France’s First Couple Splitting
This article is from the archive of The New York Sun before the launch of its new website in 2022. The Sun has neither altered nor updated such articles but will seek to correct any errors, mis-categorizations or other problems introduced during transfer.
PARIS — President Sarkozy of France and his elegant but enigmatic wife, Cecilia, have divorced after months of questions about their relationship, a first for France that struck a deep, personal blow to his young presidency.
Their lawyer, Michele Cahen, said today that the two were heard Monday by a judge who granted their divorce after nearly 11 years of marriage. She would not say when the divorce proceedings had begun.
In a 15-word statement, Mr. Sarkozy’s office said the two were separating by mutual consent and would not comment further. Mr. Sarkozy’s spokesman said separation meant divorce.
The announcement raised questions about how the couple could secure a divorce so quickly, which no one in the president’s office would answer.
Although previous leaders in France have had extramarital affairs, the Sarkozys are the first French presidential couple to divorce while in power.
Their split came as Mr. Sarkozy faced his first major political challenge: nationwide transportation strikes that caused bus, train, and subway service to ground to a halt across France.
Mr.
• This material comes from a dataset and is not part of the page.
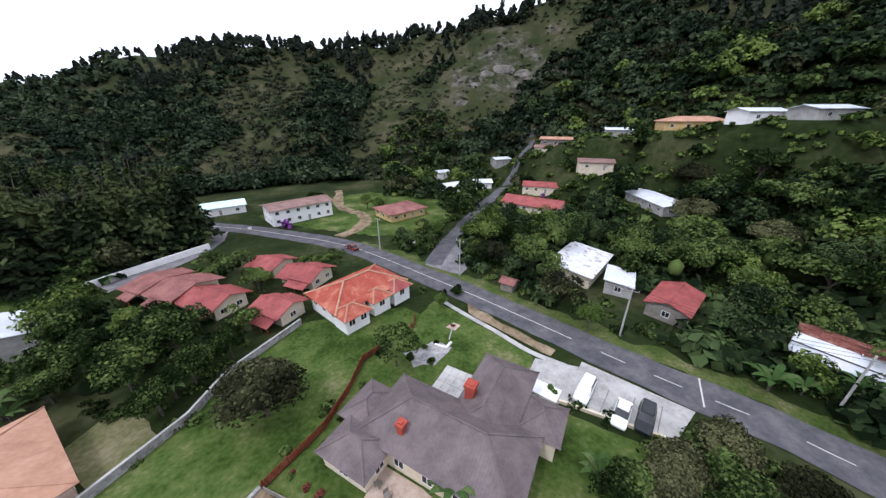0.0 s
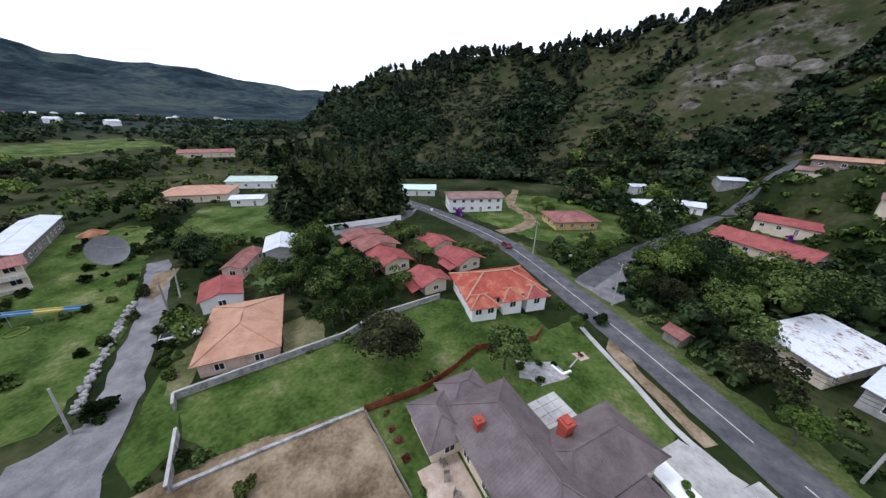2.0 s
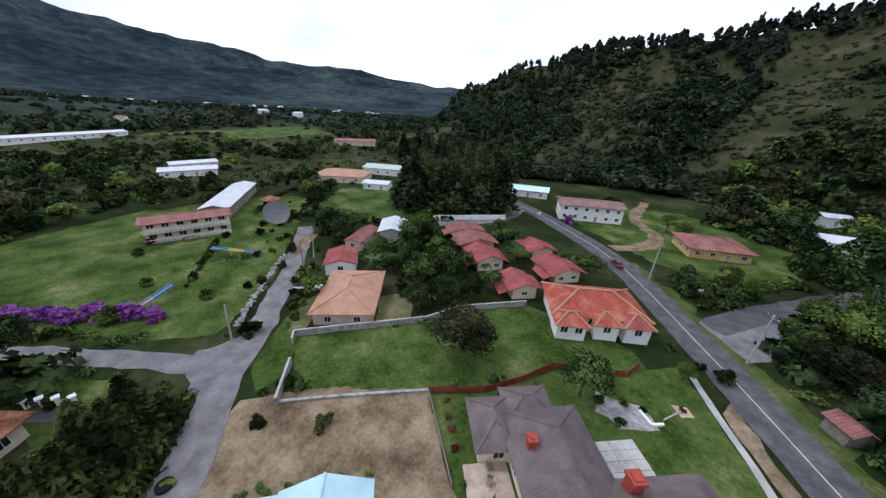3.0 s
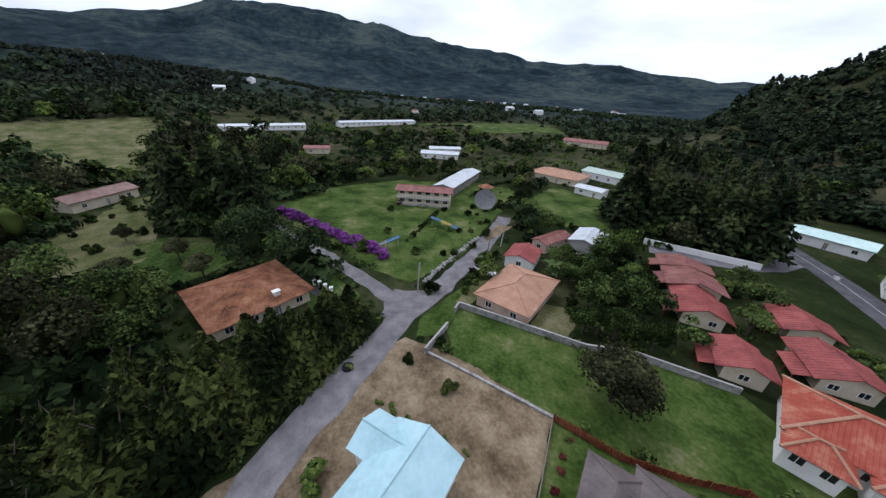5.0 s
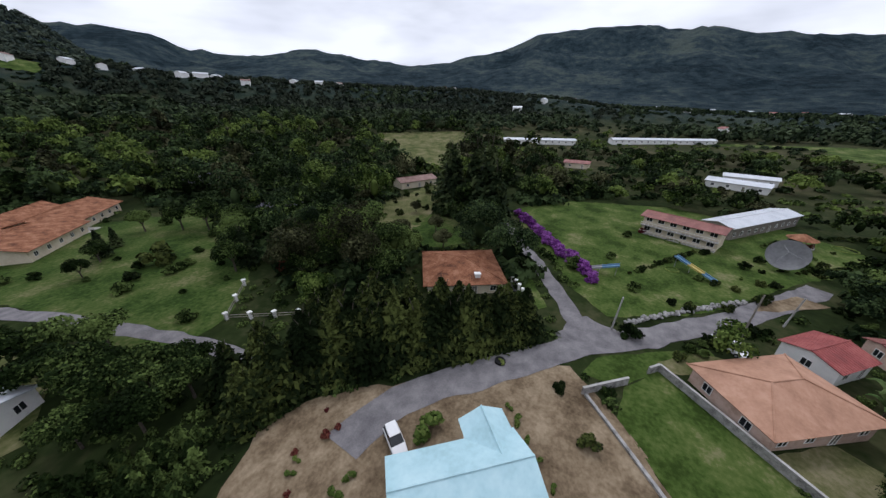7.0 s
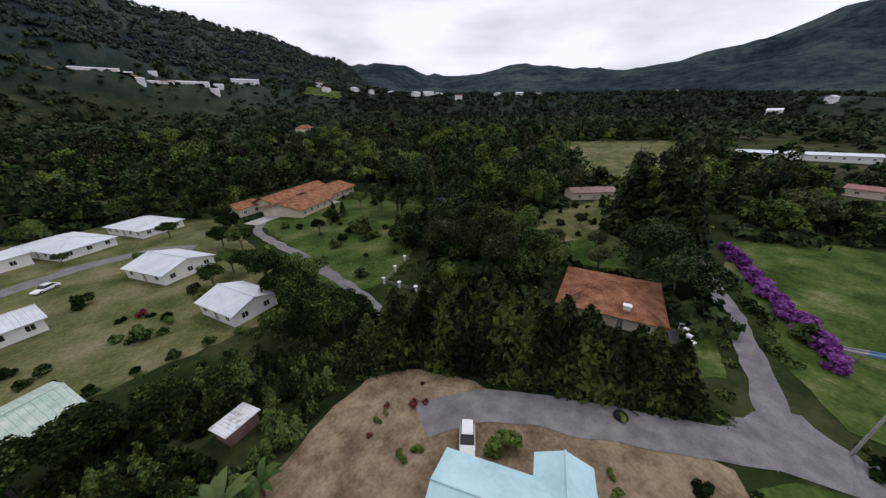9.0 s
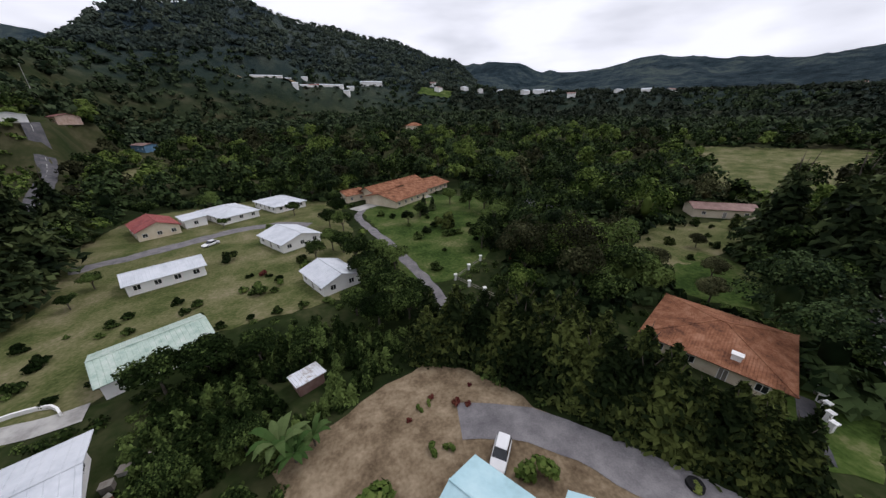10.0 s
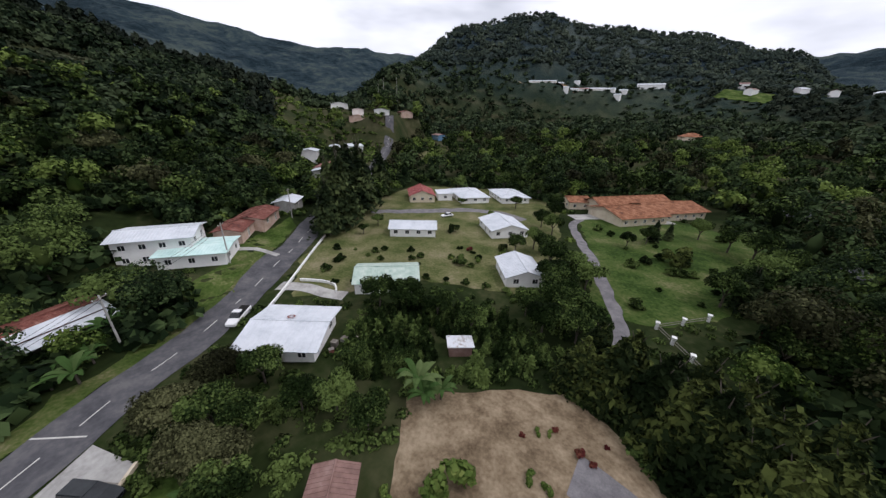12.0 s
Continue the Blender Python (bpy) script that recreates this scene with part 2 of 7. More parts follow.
def mesh_of(bm, name, material):
    me = bpy.data.meshes.new(name)
    bm.to_mesh(me)
    bm.free()
    me.materials.append(material)
    return me


def part(name, bm, material, parent, label="", me=None, m=None):
    ob = new(name, me or mesh_of(bm, name, material))
    ob.parent = parent
    if m is not None:
        ob.matrix_basis = m
    if label:
        ob["label"] = label
    return ob


def thing(name, label, category, x, y, ang=0.0, z=None, group="", kind=""):
    ob = new(name)
    ob.empty_display_size = 0.3
    ob.matrix_basis = pose(x, y, land(x, y) if z is None else z, 0, 0, ang)
    return tagged(ob, label, category, group, kind)


def box(bm, x0, x1, y0, y1, z0, z1, m=None):
    vs = [bm.verts.new((x, y, z)) for z in (z0, z1) for x, y in ((x0, y0), (x1, y0), (x1, y1), (x0, y1))]
    for f in ((3, 2, 1, 0), (4, 5, 6, 7), (0, 1, 5, 4), (1, 2, 6, 5), (2, 3, 7, 6), (3, 0, 4, 7)):
        bm.faces.new([vs[i] for i in f])
    if m is not None:
        for v in vs:
            v.co = m @ v.co
    return vs


def bar(bm, a, b, r, r2=None, sides=6):
    """A round bar from a to b."""
    a, b = Vector(a), Vector(b)
    d = (b - a).normalized()
    s = d.orthogonal().normalized()
    t = d.cross(s)
    rings = []
    for p, rr in ((a, r), (b, r if r2 is None else r2)):
        rings.append([bm.verts.new(p + (s * math.cos(k) + t * math.sin(k)) * rr) for k in (2 * math.pi * i / sides for i in range(sides))])
    for i in range(sides):
        j = (i + 1) % sides
        bm.faces.new((rings[0][i], rings[0][j], rings[1][j], rings[1][i]))
    bm.faces.new(rings[0][::-1])
    bm.faces.new(rings[1])


def tube(bm, pts, r, sides=5):
    """One continuous thin tube along the points."""
    rings = []
    for i, p in enumerate(pts):
        d = (pts[min(i + 1, len(pts) - 1)] - pts[max(i - 1, 0)]).normalized()
        s = d.cross(Vector((0, 0, 1))).normalized()
        t = s.cross(d)
        rings.append([bm.verts.new(p + (s * math.cos(k) + t * math.sin(k)) * r) for k in (2 * math.pi * i / sides for i in range(sides))])
    for a, b in zip(rings, rings[1:]):
        for i in range(sides):
            j = (i + 1) % sides
            bm.faces.new((a[i], a[j], b[j], b[i]))


def slab(bm, poly, thick=0.12, ribs=0.0, rib_w=0.07, rib_h=0.05, rb=None):
    """A roof plane of some thickness, with ribs running down its slope."""
    pts = [Vector(p) for p in poly]
    n = Vector((0, 0, 0))
    for i in range(len(pts)):
        n += (pts[i] - pts[0]).cross(pts[(i + 1) % len(pts)] - pts[0])
    n.normalize()
    if n.z < 0:
        pts.reverse()
        n = -n
    top = [bm.verts.new(p) for p in pts]
    low = [bm.verts.new(p - n * thick) for p in pts]
    bm.faces.new(top)
    bm.faces.new(low[::-1])
    for i in range(len(pts)):
        j = (i + 1) % len(pts)
        bm.faces.new((top[j], top[i], low[i], low[j]))
    if not ribs:
        return
    u = n.cross(Vector((0, 0, 1)))
    u = u.normalized() if u.length > 1e-3 else Vector((1, 0, 0))
    v = n.cross(u)
    o = pts[0]
    q = [((p - o).dot(u), (p - o).dot(v)) for p in pts]
    lo, hi = min(p[0] for p in q), max(p[0] for p in q)
    k = lo + ribs / 2
    while k < hi:
        cut = []
        for i in range(len(q)):
            (a, b), (c, d) = q[i], q[(i + 1) % len(q)]
            if (a - k) * (c - k) < 0:
                cut.append(b + (d - b) * (k - a) / (c - a))
        if len(cut) >= 2 and max(cut) - min(cut) > 0.15:
            lo_v, hi_v = min(cut) + 0.02, max(cut) - 0.02
            c = [o + u * (k + s * rib_w / 2) + v * vv for vv in (lo_v, hi_v) for s in (-1, 1)]
            a0, a1, b0, b1 = (rb.verts.new(p + n * 0.001) for p in c)
            ma, mb = (rb.verts.new(o + u * k + v * vv + n * rib_h) for vv in (lo_v, hi_v))
            rb.faces.new((a0, ma, mb, b0))
            rb.faces.new((ma, a1, b1, mb))
            rb.faces.new((a0, a1, ma))
            rb.faces.new((b1, b0, mb))
        k += ribs


def roof_planes(L, W, eave, top, kind, o):
    a, b = L / 2 + o, W / 2 + o
    if kind == "gable":
        return [[(-a, -b, eave), (a, -b, eave), (a, 0, top), (-a, 0, top)], [(a, b, eave), (-a, b, eave), (-a, 0, top), (a, 0, top)]], [((-a, 0, top), (a, 0, top))]
    if kind == "shed":
        return [[(-a, -b, eave), (a, -b, eave), (a, b, top), (-a, b, top)]], []
    r = max(0.15, a - b)
    P, Q = (-r, 0, top), (r, 0, top)
    c = [(-a, -b, eave), (a, -b, eave), (a, b, eave), (-a, b, eave)]
    planes = [[c[0], c[1], Q, P], [c[2], c[3], P, Q], [c[1], c[2], Q], [c[3], c[0], P]]
    return planes, [(P, Q), (c[0], P), (c[3], P), (c[1], Q), (c[2], Q)]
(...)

Sarkozy has not given any hint that his marital troubles will dent his determination to push ahead with his ambitious program of economic, political, and social reforms for France. In the past week, as speculation about his marriage reached new heights, he continued to present an image of business as normal. He was to be in Portugal today for a European Union summit.
Nicolas and Cecilia Sarkozy split for a few months in 2005, and she had seemed ill at ease as first lady since her husband’s election in May. She did not cast a ballot in the runoff, and has rarely appeared with her husband in public recently.
Her one political venture came back to sting her: She raised her profile dramatically during a July mission to seek the release of five Bulgarian medical workers and a Palestinian Arab doctor jailed in Libya. The stunned French media questioned her diplomatic credentials, and parliament is investigating arms deals signed soon after the release.
“She was shaken, murdered, wounded by the controversy,” a friend of the couple, Isabelle Balkany, told France Inter radio.
“Cecilia is a woman of conviction who needs to do things, feel useful. She knew that she would have trouble tolerating the conventional side” of being a president’s wife, she said.
Ms. Balkany predicted the split would not affect the president’s job.
Even if he is “affected to his depths” by the “painful” decision, she said, “I sincerely think that it will have absolutely no impact on his mission as chief of state.”
Cecilia Sarkozy accompanied Mr. Sarkozy through the recent years of his political career, acting as an aide, confidante, and an ever-present figure at political events.
Dynamic and ambitious, they tried to buck conventions in French politics, she in designer denim and he jogging and speaking in straight, inelegant sound bites.
Their planned divorce also broke precedent and puts Nicolas Sarkozy apart from France’s past leaders.
In 2005, photos of Cecilia hand-in-hand with another man on a Manhattan sidewalk were splashed across a magazine cover.
Mr. Sarkozy talked about it on national television, saying: “Like millions of families, mine has experienced some difficulties.”
Observers wondered then whether Mr. Sarkozy could become president without her support and presence beside him. The question turned out to be moot, as she came back in time for his presidential push.
News reports yesterday said the couple had seen a judge to say they are seeking a formal separation, prompting debate among experts over whether the constitution allows them to divorce because of the strong legal protections designed to keep sitting presidents out of court.
Both Sarkozys have been previously married. They have two children each from their previous marriages, as well as their own son, Louis.
Until the Sarkozys, French presidents’ private lives remained largely private. But Mr. Sarkozy courted the spotlight for years in his long run-up to the presidency — and that has meant his marital troubles were front-page news.
“The couple was quite extraordinary, really fused together,” a political journalist and author of “Tigers and Tigresses,” a book about presidential couples in modern France, Christine Clerc, said.
“They became an ordinary couple, a couple like many others who don’t get on well anymore after 14 years, but who have a child in common, who had many projects in common, who have a deep bond, and who have lived many things together,” she said.
The timing of the announcement could help Mr. Sarkozy on another front, by knocking the nationwide strikes off front pages.
The daily Liberation devoted five pages and its front page to Mr. Sarkozy’s marriage today, relegating the strikes to inside pages — even though the newspaper traditionally leans left and might have been expected to devote more attention to the labor unrest had the presidential couple not overshadowed it.
Protesters at a union-led march in Paris today had little sympathy for Mr. Sarkozy’s personal woes.
“There are problems more serious than that,” a 63-year-old marching to protect retirement benefits, Yvelle Franck, said.